**Task prompt:**
Using the data beneath this instruction, retype only the lines from the one that contains "import random" down to the one that contains "scene.render.fps = FPS", both included, exactly as they appear.

**Supplied information:**
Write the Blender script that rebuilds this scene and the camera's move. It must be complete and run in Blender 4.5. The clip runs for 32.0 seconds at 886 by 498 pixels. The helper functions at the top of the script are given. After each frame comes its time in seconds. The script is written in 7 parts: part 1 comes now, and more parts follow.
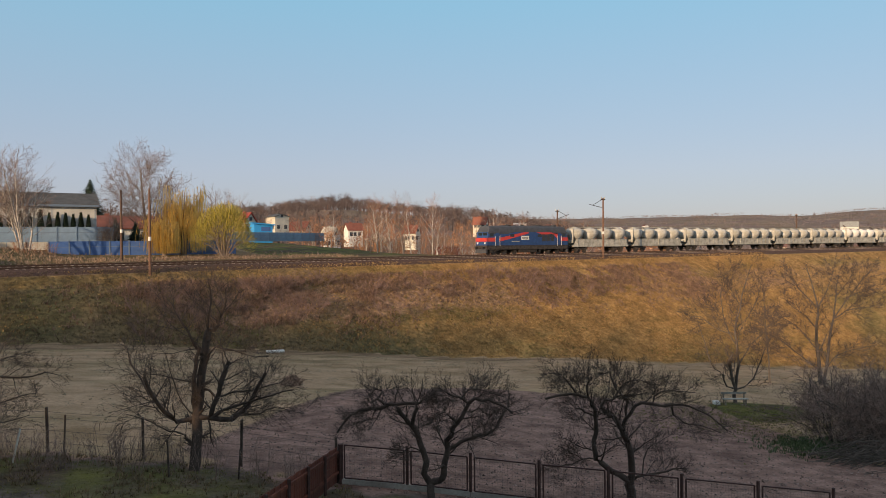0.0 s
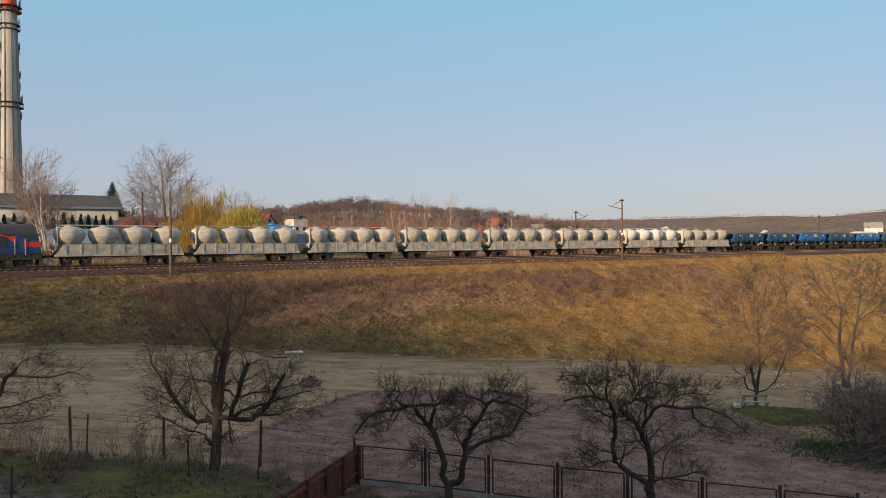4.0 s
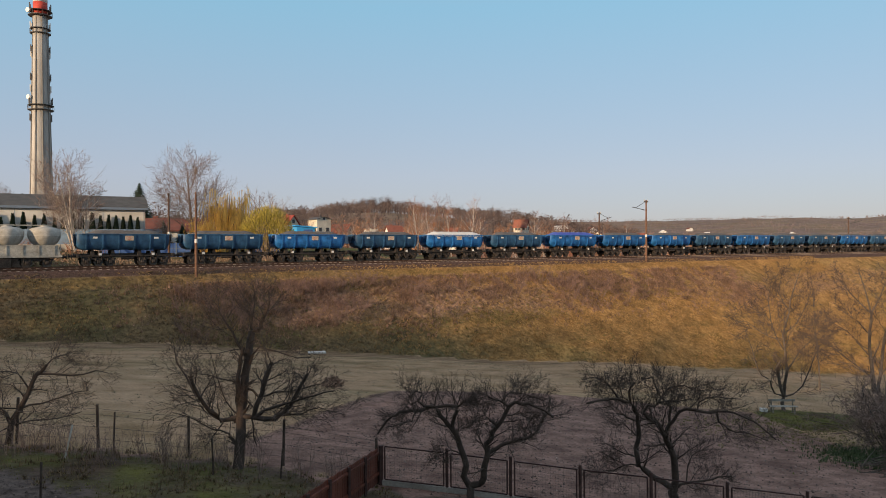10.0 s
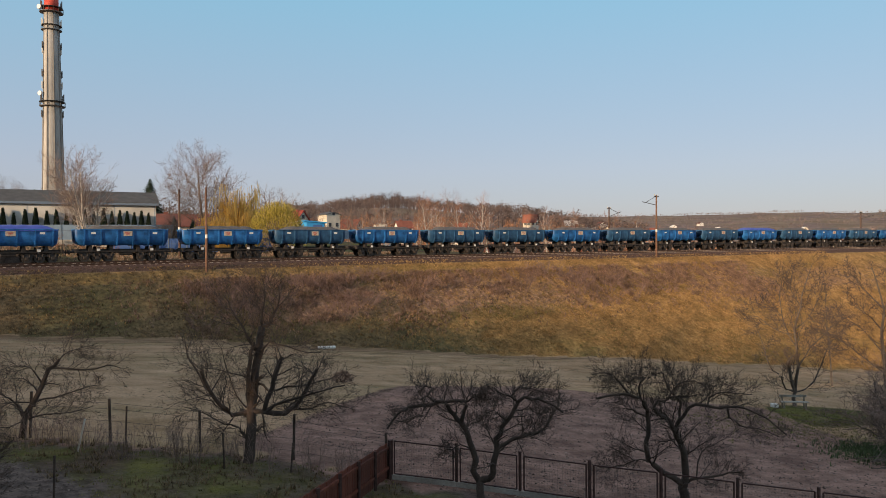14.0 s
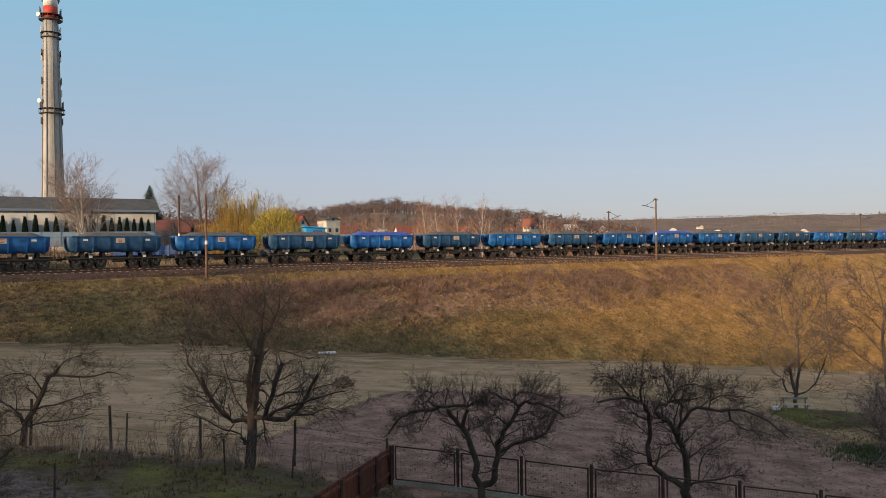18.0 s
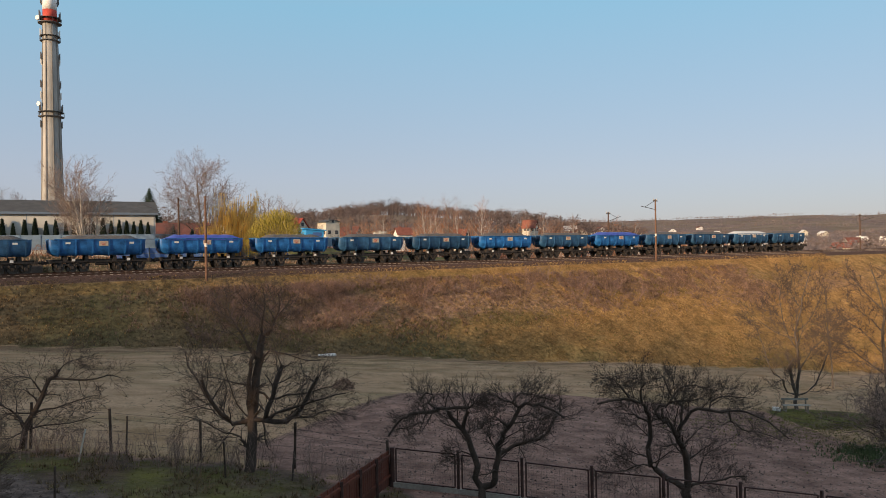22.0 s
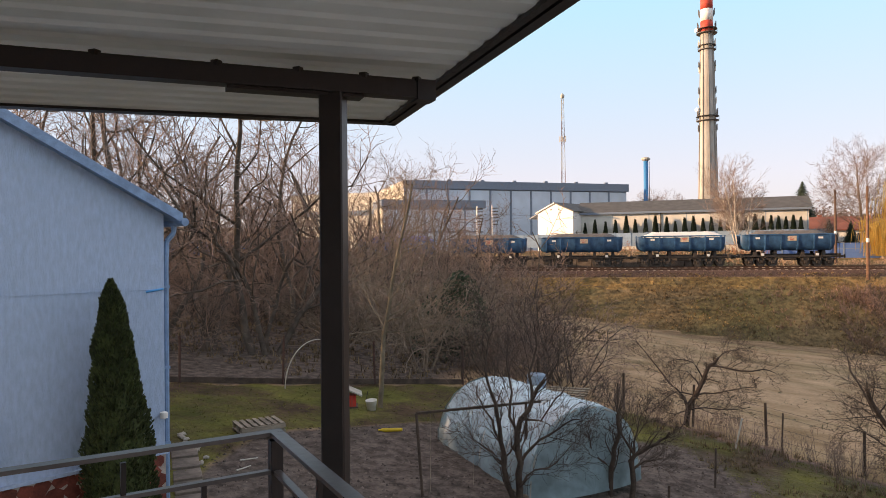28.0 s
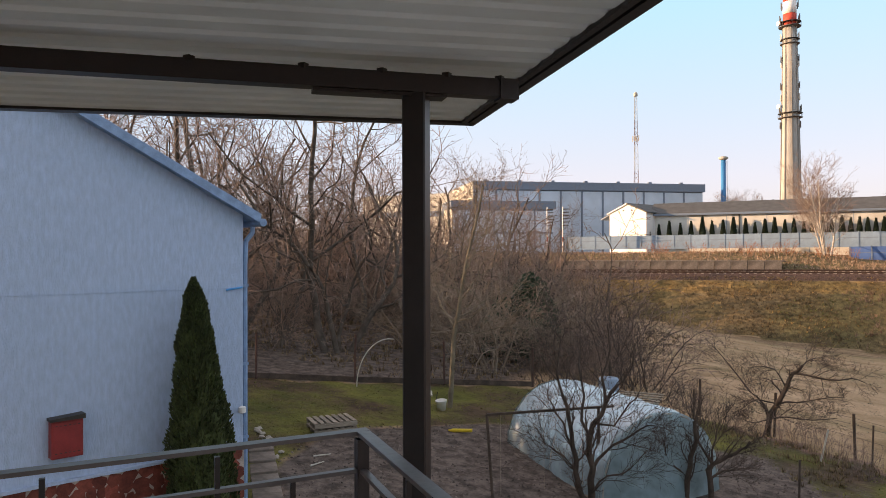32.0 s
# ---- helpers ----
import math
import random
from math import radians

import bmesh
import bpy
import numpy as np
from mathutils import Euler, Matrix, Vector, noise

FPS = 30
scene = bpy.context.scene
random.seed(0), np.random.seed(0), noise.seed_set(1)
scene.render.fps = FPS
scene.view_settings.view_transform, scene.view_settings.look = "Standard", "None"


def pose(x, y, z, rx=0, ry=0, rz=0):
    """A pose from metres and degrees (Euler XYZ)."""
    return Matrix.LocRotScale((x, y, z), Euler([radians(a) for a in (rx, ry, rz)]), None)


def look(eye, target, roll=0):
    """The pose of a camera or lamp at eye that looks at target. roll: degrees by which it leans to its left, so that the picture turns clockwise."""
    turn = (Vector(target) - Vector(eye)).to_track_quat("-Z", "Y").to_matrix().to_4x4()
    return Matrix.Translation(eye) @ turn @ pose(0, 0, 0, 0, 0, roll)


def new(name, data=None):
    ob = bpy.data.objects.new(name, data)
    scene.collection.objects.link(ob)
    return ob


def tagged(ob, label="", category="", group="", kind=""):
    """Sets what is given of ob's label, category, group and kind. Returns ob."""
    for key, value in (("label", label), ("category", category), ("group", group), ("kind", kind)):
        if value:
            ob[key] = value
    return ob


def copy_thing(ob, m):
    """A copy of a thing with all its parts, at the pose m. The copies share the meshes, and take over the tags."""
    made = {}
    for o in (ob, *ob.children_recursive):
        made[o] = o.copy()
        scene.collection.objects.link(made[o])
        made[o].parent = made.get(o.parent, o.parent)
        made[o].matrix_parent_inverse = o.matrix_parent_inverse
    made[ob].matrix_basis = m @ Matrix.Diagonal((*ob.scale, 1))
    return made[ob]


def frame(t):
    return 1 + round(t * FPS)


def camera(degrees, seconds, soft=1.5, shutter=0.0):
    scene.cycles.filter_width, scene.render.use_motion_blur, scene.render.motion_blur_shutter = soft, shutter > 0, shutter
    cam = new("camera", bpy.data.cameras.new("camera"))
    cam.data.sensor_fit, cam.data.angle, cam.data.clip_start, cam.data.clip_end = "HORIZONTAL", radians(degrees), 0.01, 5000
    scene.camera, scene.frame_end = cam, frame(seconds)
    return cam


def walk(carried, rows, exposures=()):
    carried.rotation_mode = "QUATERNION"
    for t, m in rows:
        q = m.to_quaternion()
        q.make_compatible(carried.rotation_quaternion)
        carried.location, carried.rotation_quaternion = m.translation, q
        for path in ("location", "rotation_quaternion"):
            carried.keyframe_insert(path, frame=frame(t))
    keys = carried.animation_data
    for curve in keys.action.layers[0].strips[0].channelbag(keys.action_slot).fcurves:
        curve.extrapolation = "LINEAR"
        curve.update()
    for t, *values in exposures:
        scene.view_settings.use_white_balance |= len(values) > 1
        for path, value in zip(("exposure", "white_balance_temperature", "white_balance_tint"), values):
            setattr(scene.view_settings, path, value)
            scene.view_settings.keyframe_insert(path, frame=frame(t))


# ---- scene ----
# ---- camera and its path (seconds, x, y, z, yaw, pitch, roll) ----
cam = camera(64.01, 32.0, soft=0.9)
PATH = [
    (0.0, 0.240, 0.0, 6.0, -32.000, -0.383, 0.439),
    (0.5, 0.240, 0.0, 6.0, -31.919, -0.384, 0.452),
    (1.0, 0.240, 0.0, 6.0, -31.798, -0.382, 0.477),
    (1.5, 0.240, 0.0, 6.0, -31.569, -0.377, 0.503),
    (2.0, 0.240, 0.0, 6.0, -31.353, -0.368, 0.525),
    (2.5, 0.240, 0.0, 6.0, -31.135, -0.350, 0.537),
    (3.0, 0.240, 0.0, 6.0, -30.931, -0.321, 0.532),
    (3.5, 0.240, 0.0, 6.0, -30.740, -0.288, 0.500),
    (5.5, 0.240, 0.0, 6.0, -30.005, -0.150, 0.460),
    (6.0, 0.240, 0.0, 6.0, -29.831, -0.112, 0.467),
    (6.5, 0.240, 0.0, 6.0, -29.613, -0.073, 0.459),
    (7.0, 0.240, 0.0, 6.0, -29.412, -0.048, 0.434),
    (7.5, 0.240, 0.0, 6.0, -29.311, -0.044, 0.403),
    (8.0, 0.240, 0.0, 6.0, -29.157, -0.048, 0.378),
    (8.5, 0.240, 0.0, 6.0, -29.073, -0.054, 0.361),
    (9.0, 0.240, 0.0, 6.0, -28.926, -0.071, 0.341),
    (9.5, 0.240, 0.0, 6.0, -28.832, -0.104, 0.320),
    (10.0, 0.240, 0.0, 6.0, -28.741, -0.145, 0.310),
    (10.5, 0.240, 0.0, 6.0, -28.627, -0.192, 0.315),
    (11.0, 0.240, 0.0, 6.0, -28.568, -0.254, 0.329),
    (11.5, 0.240, 0.0, 6.0, -28.445, -0.327, 0.344),
    (12.0, 0.240, 0.0, 6.0, -28.384, -0.397, 0.349),
    (12.5, 0.240, 0.0, 6.0, -28.257, -0.459, 0.343),
    (13.0, 0.240, 0.0, 6.0, -28.205, -0.508, 0.339),
    (13.5, 0.240, 0.0, 6.0, -28.114, -0.533, 0.345),
    (14.0, 0.240, 0.0, 6.0, -27.987, -0.536, 0.365),
    (14.5, 0.240, 0.0, 6.0, -27.898, -0.526, 0.404),
    (16.5, 0.240, 0.0, 6.0, -27.774, -0.363, 0.624),
    (17.0, 0.240, 0.0, 6.0, -27.805, -0.289, 0.647),
    (17.5, 0.240, 0.0, 6.0, -27.877, -0.224, 0.689),
    (18.0, 0.240, 0.0, 6.0, -27.995, -0.164, 0.738),
    (18.5, 0.240, 0.0, 6.0, -28.084, -0.105, 0.778),
    (19.0, 0.240, 0.0, 6.0, -28.225, -0.056, 0.803),
    (19.5, 0.240, 0.0, 6.0, -28.326, -0.027, 0.818),
    (20.0, 0.240, 0.0, 6.0, -28.432, -0.020, 0.838),
    (20.5, 0.240, 0.0, 6.0, -28.465, -0.023, 0.865),
    (21.0, 0.240, 0.0, 6.0, -28.454, -0.024, 0.885),
    (21.5, 0.240, 0.0, 6.0, -28.386, -0.023, 0.900),
    (22.0, 0.240, 0.0, 6.0, -28.019, -0.016, 0.921),
    (22.5, 0.240, 0.0, 6.0, -26.925, -0.002, 0.952),
    (23.0, 0.240, 0.0, 6.0, -24.551, 0.022, 0.988),
    (23.5, 0.240, 0.0, 6.0, -21.728, 0.053, 1.030),
    (24.0, 0.240, 0.0, 6.0, -17.548, 0.092, 1.073),
    (24.5, 0.255, 0.0, 6.0, -11.716, 0.150, 1.087),
    (25.0, 0.270, 0.0, 6.0, -6.058, 0.219, 1.051),
    (25.5, 0.255, 0.0, 6.0, -0.524, 0.275, 0.955),
    (26.0, 0.200, 0.0, 6.0, 5.317, 0.304, 0.811),
    (26.5, 0.160, 0.0, 6.0, 9.288, 0.299, 0.659),
    (28.5, 0.035, 0.0, 6.0, 23.768, 0.267, 0.474),
    (29.0, 0.020, 0.0, 6.0, 24.774, 0.281, 0.430),
    (29.5, 0.010, 0.0, 6.0, 25.416, 0.295, 0.387),
    (30.0, 0.000, 0.0, 6.0, 25.692, 0.310, 0.343),
    (30.5, 0.000, 0.0, 6.0, 25.802, 0.324, 0.299),
    (31.0, 0.000, 0.0, 6.0, 26.187, 0.338, 0.256),
    (31.5, 0.000, 0.0, 6.0, 26.665, 0.353, 0.212),
    (32.0, 0.000, 0.0, 6.0, 26.846, 0.367, 0.168),
]
EXPOSURES = [(0, 0.10, 6900, 17), (22, 0.10, 6900, 17), (24, 0.18, 7250, 21), (26, 0.57, 7900, 25), (28.5, 0.92, 8050, 27), (32, 0.92, 8050, 27)]
walk(cam, [(t, pose(x, y, z, 90 + pitch, roll, yaw)) for t, x, y, z, yaw, pitch, roll in PATH], EXPOSURES)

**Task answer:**
import random
from math import radians

import bmesh
import bpy
import numpy as np
from mathutils import Euler, Matrix, Vector, noise

FPS = 30
scene = bpy.context.scene
random.seed(0), np.random.seed(0), noise.seed_set(1)
scene.render.fps = FPS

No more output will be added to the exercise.